Shining Spots in Chilean Copper
March 2019
When it comes to copper produced in North and South America, Chile is the clear leader of the pack. Not only does it hold four of the top five copper mines in the world—and the only non-Asian copper smelter in the top ten, Las Ventanas—it also holds the world’s largest underground copper mine and some of the world’s largest copper resources. Copper accounts for around 60% of its exports, and it produces 25% of the world’s mined copper. It is, without a doubt, the copper country.


As the world’s largest copper mine, Escondida produces 6% of the world’s mined copper, primarily shipped to China for refining. It tops a lot of lists: it’s the only copper mine to come even close to producing 1Mtpa of copper in concentrate, and it is forecast to be able to keep up that level of production for half a century. This is largely because it sits on top of the world’s largest tonnage of contained copper, at 51Mt.

It has a theoretical production capacity of 1.2Mtpa, fed by two open-cut mine pits, three concentrator plants and two leaching plants—and as such produces both concentrate and copper cathode, which it produces at a certified 99.999% purity. It is fed by two desalination plants, producing over 250ML of water per day to keep the site’s copper concentrators running. In total, the site consumes more than 13GWh per month.
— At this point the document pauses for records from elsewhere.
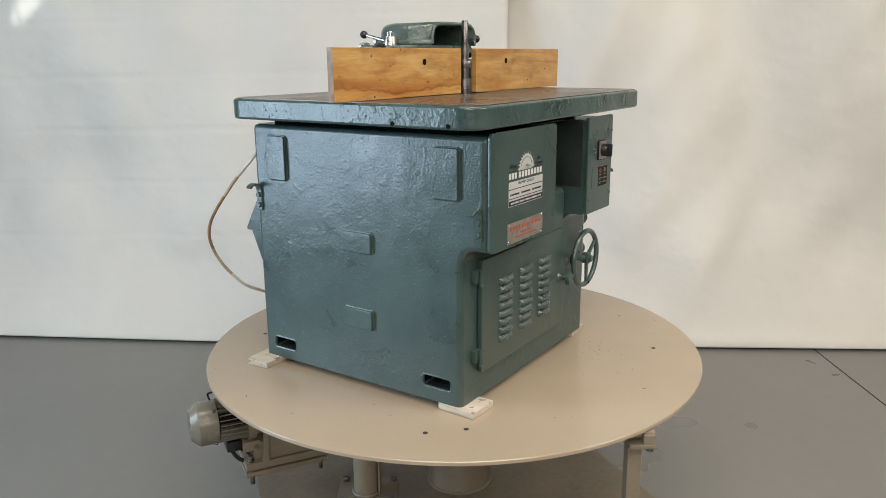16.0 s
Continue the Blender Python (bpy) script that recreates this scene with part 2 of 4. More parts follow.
BLACKPLATE.node_tree.nodes["Principled BSDF"].inputs["Specular IOR Level"].default_value = 0.25
NAVY = material("dark_print", (0.02, 0.025, 0.03), 0.5, vary=0.05)
CABLE = material("grubby_white_cable", (0.6, 0.56, 0.48), 0.5, vary=0.18, scale=12, bump=0.05)
CABLE_MID = material("browned_cable", (0.34, 0.26, 0.17), 0.5, vary=0.2, scale=16, bump=0.05)
CABLE_OLD = material("stained_cable", (0.22, 0.13, 0.065), 0.55, vary=0.2, scale=20, bump=0.05)
WIRE = material("bare_wire", (0.1, 0.06, 0.04), 0.5, vary=0.2)
TAG = material("cardboard_tag", (0.62, 0.45, 0.2), 0.7, vary=0.1, scale=20)
GRAIN = material("dark_grain", (0.34, 0.17, 0.065), 0.5, vary=0.2)
MOTORGREY = material("motor_paint", (0.20, 0.187, 0.15), 0.22, vary=0.07, scale=8, grain=80, bump=0.08)


EVEN = (PAINT, CAST, LUMPY, SHEET, EDGE, BEIGE2, SHADED_BASE, MOTORGREY)


# ---- mesh helpers ----
def merged(*bms):
    out = bmesh.new()
    for b in bms:
        me = bpy.data.meshes.new("tmp")
        b.to_mesh(me)
        b.free()
        out.from_mesh(me)
        bpy.data.meshes.remove(me)
    return out


def soften(bm, r, seg=2, angle=30):
    if r:
        es = [e for e in bm.edges if len(e.link_faces) == 2 and e.calc_face_angle(0) > radians(angle)]
        bmesh.ops.bevel(bm, geom=es, offset=r, segments=seg, profile=0.5, affect="EDGES", clamp_overlap=True)
    return bm


def rbox(x0, x1, y0, y1, z0, z1, r=0.003, seg=2):
    bm = bmesh.new()
    bmesh.ops.create_cube(bm, size=1, matrix=Matrix.Translation(((x0 + x1) / 2, (y0 + y1) / 2, (z0 + z1) / 2))
                          @ Matrix.Diagonal((x1 - x0, y1 - y0, z1 - z0, 1)))
    return soften(bm, r, seg)


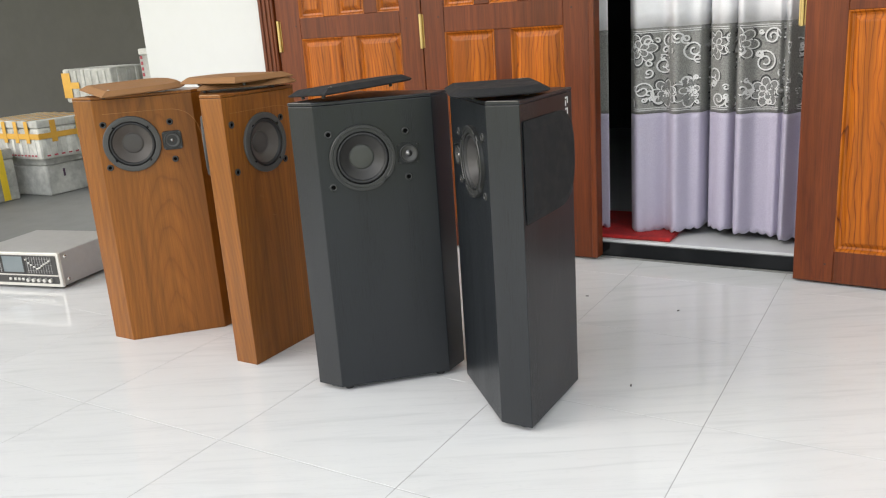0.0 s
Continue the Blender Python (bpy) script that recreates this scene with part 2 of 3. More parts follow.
def tile_material():
    """Polished white porcelain with faint slanting grey veins, each tile cut from another place."""
    m, n, l, b = mat("polished_white_tile", (0.66, 0.67, 0.68), 0.1, spec=0.42)
    v = coords(n, l, (1.0, 1.0, 1.0))
    ro = n.new("ShaderNodeMapping")
    ro.vector_type = 'TEXTURE'
    ro.inputs["Rotation"].default_value = (0, 0, radians(30))
    ro.inputs["Scale"].default_value = (0.55, 0.052, 1.0)
    l.new(v, ro.inputs["Vector"])
    f = noise_of(n, l, ro.outputs["Vector"], 1.5, 4.0, 0.55, 0.9)
    c = ramp(n, l, f, [(0.30, (0.544, 0.550, 0.555)), (0.42, (0.585, 0.590, 0.595)), (0.485, (0.609, 0.614, 0.617)), (0.50, (0.576, 0.581, 0.586)), (0.515, (0.606, 0.610, 0.613)), (0.75, (0.617, 0.622, 0.624))])
    g = noise_of(n, l, coords(n, l, (1, 1, 1)), 2.2, 3.0)
    c2 = ramp(n, l, g, [(0.35, grey(0.955)), (0.65, grey(1.0))])
    l.new(mixed(n, l, 1.0, c, c2, 'MULTIPLY'), b.inputs["Base Color"])
    w = noise_of(n, l, coords(n, l, (1, 1, 1)), 9.0, 2.0)
    l.new(ramp(n, l, g, [(0.3, grey(0.06)), (0.7, grey(0.115))]), b.inputs["Roughness"])
    bumped(n, l, b, w, 0.05, 0.004)
    return m


def marble_material():
    """Polished black marble tile with branching white and tan veins."""
    m, n, l, b = mat("black_veined_marble", (0.012, 0.014, 0.014), 0.07, spec=0.2)
    v = coords(n, l, (1, 1, 1))
    wob = n.new("ShaderNodeTexNoise")
    wob.inputs["Scale"].default_value = 5.0
    wob.inputs["Detail"].default_value = 5.0
    l.new(v, wob.inputs["Vector"])
    wide = mixed(n, l, 0.30, v, wob.outputs["Color"], 'ADD')
    ridge = n.new("ShaderNodeMath")
    ridge.operation = 'SUBTRACT'
    ridge.inputs[1].default_value = 0.5
    l.new(noise_of(n, l, wide, 6.5, 7.0, 0.62, 0.8), ridge.inputs[0])
    size = n.new("ShaderNodeMath")
    size.operation = 'ABSOLUTE'
    l.new(ridge.outputs[0], size.inputs[0])
    vein = ramp(n, l, size.outputs[0], [(0.0, grey(1.0)), (0.004, grey(0.75)), (0.010, grey(0.0))])
    gate = ramp(n, l, noise_of(n, l, v, 4.5, 3.0), [(0.44, grey(0.0)), (0.53, grey(1.0))])
    fac = mixed(n, l, 1.0, vein, gate, 'MULTIPLY')
    tint = ramp(n, l, noise_of(n, l, v, 5.0, 2.0), [(0.50, (0.46, 0.46, 0.45)), (0.62, (0.40, 0.24, 0.13))])
    cloud = ramp(n, l, noise_of(n, l, v, 14.0, 4.0), [(0.4, (0.006, 0.007, 0.007)), (0.75, (0.017, 0.019, 0.019))])
    l.new(mixed(n, l, fac, cloud, tint), b.inputs["Base Color"])
    return m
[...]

While declining ore grades may lead to a reduction of annual production over time, the site is likely to keep its position as the largest producer for the next decade.




Collahuasi is Chile’s—and the world’s—second-largest copper site, but it is a significant step down from Escondida, and its position is closely contested by the Indonesian Grasberg mine. In fact, once past the first spot, all subsequent mines in the top ten are relatively closely matched—all producing between 2% to 3.3% of the world’s copper, or between 320-550ktpa of copper in concentrate.

The mine produces slightly more than half what Escondida does: 540Mtpa. It is located in a district that has seen mining activity since 1880, though the Rosario and Ujina deposits, which the Collahuasi site is built upon, were discovered in the 1970’s and 90’s respectively. Current operations produce a copper concentrate of around 27% copper. 

While not one of the highest mines in the world—with all of the top-ten highest-altitude mines sitting between 4.7-4.9km above sea level, including the Grupo Cenizas copper mine in Chile—Collahuasi’s operations sit around 4.3km above sea level.

The site has recently applied for permits for a US$3.2bn investment in the site, however, aiming at increasing its production and reactivating a currently-dormant cathode production plant. If approved, the expansion could raise its production up to 710Mtpa, and secure its position as the second-largest copper mine in the world.



El Teniente

This mine is remarkable not only for being the world’s fourth-largest copper mine, but for being the world’s largest underground copper mine. It is also owned by Codelco, the world’s largest copper producer. The project has been operational since 1905, and now consists of over 3,000km of underground tunnels.

Sitting at an annual production of 468Mt for 2018, El Teniente is a significant copper producer, accounting for 2.8% of the world’s copper.

It is currently undergoing a large-scale US$5.4bn expansion project that, in addition to extending the mine for another 100m below its current main haulage level, will allow access to around 2bn extra tonnes of ore graded at 0.86% copper—extending the mine’s life for another 50 years and keeping it in the top-five producers. Completion was expected originally in late 2018, but delays and geological conditions have stretched completion out to at least 2021, and possibly 2023 for full production ramp-up.